Calibration infrastructure: The production calibration system works. Yield is above target. Quality is consistent.

Sensor architecture choices: ToF depth and global shutter tracking cameras were the right calls. We're not fighting sensor limitations.

Team resilience: The final push was brutal, but the team held together. Nobody burned out catastrophically.

What Went Wrong

Outdoor performance: SLAM doesn't work reliably outside. We knew this, but hoped to solve it. We didn't. It's a known limitation.

Power consumption: We're higher than spec. Battery life is shorter than we wanted. Thermal throttling kicks in sooner than ideal.

Hand tracking scope: Gesture recognition was cut. Users get basic hand tracking but not the natural interaction we envisioned.

Polish gap: Many edge cases have rough edges. The core works, but it doesn't feel finished in the way Apple products do.

Market Reality

The reviews are... mixed. The technology is impressive. The price ($2,295) is high. The content ecosystem is thin. The form factor is chunky.

We built what we could build. The market will decide if it's enough.

What I Learned

Shipping is a muscle: You only learn to ship by shipping. All the planning, process, and preparation matter less than the experience of actually getting something out the door.

Hardware is unforgiving: Software bugs can be patched. Hardware ships with its limitations baked in. The decisions we made in 2016 determined what was possible in 2018.

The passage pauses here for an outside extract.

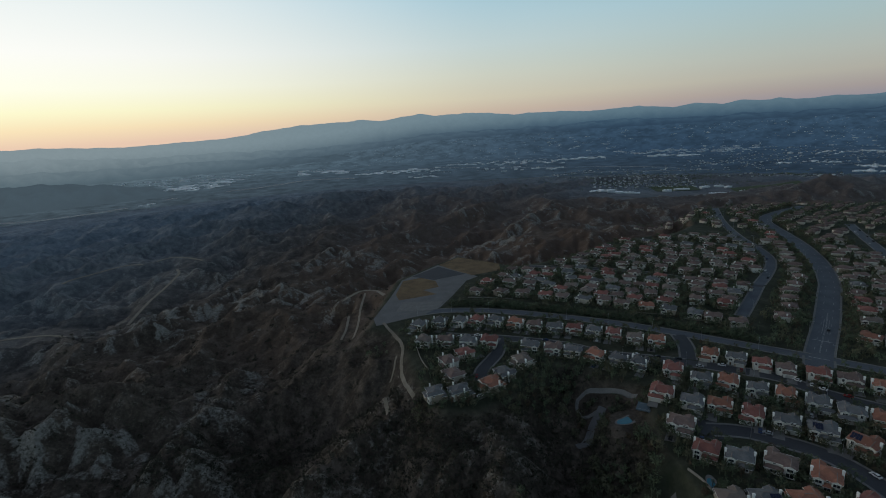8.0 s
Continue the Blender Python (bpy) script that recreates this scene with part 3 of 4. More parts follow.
ARTERIAL = [(181, 267.5), (190, 279), (205, 295.5), (221.5, 313.5), (254.6, 352.3), (273.7, 375.8), (298.8, 415), (321.5, 462), (338, 508), (350, 545), (360, 568), (380, 590), (412, 610), (450, 628)]
MIDDLE = [(-20, 366), (6, 372), (30, 369), (49, 363), (70, 354), (107, 335), (130, 320), (150, 305), (168, 291), (190, 274), (210, 257), (231, 238), (262, 213), (300, 180)]
STREETS = [
    ("arterial_road", "wide grey four lane road curving between house rows", ARTERIAL, 15.0, ASPHALT),
    ("collector_road", "grey two lane road below the planted bank", MIDDLE, 8.6, ASPHALT),
    ("street", "dark asphalt residential street between houses", [(86, 297), (107, 289), (125, 281), (141, 272), (157, 262), (166, 248), (178, 235), (190, 226), (205, 208), (226, 186), (260, 160)], 9, ASPHALT_DARK),
    ("street", "short dark asphalt street joining two roads", [(137, 312), (134, 298), (128, 284)], 9, ASPHALT_DARK),
    ("street", "dark asphalt residential street with a turning circle", [(107, 228.5), (113, 227.5), (120, 225), (127, 219.6), (135, 213), (140.5, 204), (143, 191), (142.6, 178), (140, 167), (137, 159)], 9.5, ASPHALT_DARK),
    ("street", "dark asphalt residential street with a turning circle", [(102, 174), (106.3, 172.5), (112.3, 168.2), (120.9, 164.5), (129.5, 161.3), (136, 158), (144, 155.6), (153, 151.6), (168, 148), (190, 144), (230, 130)], 9, ASPHALT_DARK),
    ("street", "narrow dark shared drive between two houses", [(100, 172.5), (98, 168.5), (95.5, 163.5), (92, 157), (88.9, 151), (86.5, 146.5)], 5, ASPHALT_DARK),
    ("street", "dark asphalt lane between house fronts", [(9, 333), (24, 328), (40, 324), (58, 317), (74, 309), (88, 298)], 8, ASPHALT_DARK),
    ("street", "dark asphalt lane running downhill between houses", [(40, 324), (36, 306), (26, 288), (24, 276)], 8, ASPHALT_DARK),
    ("street", "curving grey residential street between house rows", [(184, 330.5), (207.3, 356.5), (226.4, 378.4), (244.8, 397.4), (264, 420), (277.5, 443), (287.3, 474.7), (297.4, 515.5), (321.5, 580.9), (356.5, 654.4)], 8.2, ASPHALT),
    ("street", "grey residential street among roofs", [(229, 376), (212, 388), (190, 404), (165, 425), (138, 440), (100, 455), (80, 462)], 6, ASPHALT_DARK),
    ("street", "grey residential street among roofs", [(294, 474), (270, 482), (240, 500), (210, 518)], 6, ASPHALT_DARK),
    ("street", "grey residential street among roofs", [(322, 372), (329, 382), (341, 398), (354.6, 417.3), (369.3, 441.8), (388.4, 476.1), (405, 505), (420, 530)], 9, ASPHALT),
    ("street", "grey residential street among roofs", [(330, 260), (350, 300), (372, 340), (396, 380), (420, 420), (450, 470)], 9, ASPHALT),
]
LINES = [glide(s[2]) for s in STREETS]
HALF = [s[3] / 2 for s in STREETS]
LINE_POINTS = np.concatenate(LINES)
LINE_WIDTH = np.concatenate([np.full(len(a), h) for a, h in zip(LINES, HALF)])


def road_gap(x, y):
    """Metres from a place to the nearest kerb; minus on a road."""
    return float((np.hypot(LINE_POINTS[:, 0] - x, LINE_POINTS[:, 1] - y) - LINE_WIDTH).min())


for k, ((name, label, _, width, mat), line) in enumerate(zip(STREETS, LINES)):
    half = width / 2
    tagged(new(name, mesh_of(name, *ribbon(line, half, -half, 0.05 + 0.006 * k, 0, None, 3), mat)), label, "road", "", "structure")
    n = normals_of(line)
    others = [(a, h) for m, (a, h) in enumerate(zip(LINES, HALF)) if m != k]
    for sign in (1, -1):
        edge = line + sign * n * (half + 0.7)
        keep = [all((np.hypot(*(a - e).T) > h + 0.6).all() for a, h in others) for e in edge]
        lo, hi = sign * half, sign * (half + 1.4)
        shape = ribbon(line, max(lo, hi), min(lo, hi), 0.20 + 0.004 * k, 0.2, keep)
        if shape[1]:
            tagged(new("pavement", mesh_of("pavement", *shape, CONCRETE)), "pale concrete kerb and footway beside a road", "pavement", "", "structure")
for k, (line, radius) in enumerate(((LINES[4], 8.5), (LINES[5], 9.5))):
    cx, cy = line[0]
    ring = [(cx + radius * math.cos(a), cy + radius * math.sin(a), 0.11 + 0.005 * k) for a in np.linspace(0, 2 * np.pi, 40)[:-1]]
    tagged(new("turning_circle", mesh_of("turning_circle", ring, [tuple(range(39))], ASPHALT_DARK)), "round dark asphalt end of a street", "road", "", "structure")

# Painted lane lines, stop bars and a turn pocket on the wide road.
art, art_n = LINES[0], normals_of(LINES[0])


def paint_strip(line, offset, width, start, stop):
    shape = ribbon(line[start:stop], offset + width / 2, offset - width / 2, 0.075)
    tagged(new("lane_marking", mesh_of("lane_marking", *shape, PAINT)), "faded white painted line on asphalt", "road marking", "lane markings", "structure")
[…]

The goal isn't the device: The goal is enabling experiences that weren't possible before. The device is necessary but not sufficient.

What's Next

For the product:

  • Software updates to improve tracking
  • Content partnerships to fill the experience gap
  • Iteration toward V2 with lessons learned

For me:

  • Shifting focus from V1 firefighting to V2 architecture
  • Scaling the synthetic data platform
  • Developing the next generation of perception capabilities

We shipped. Now the real work begins.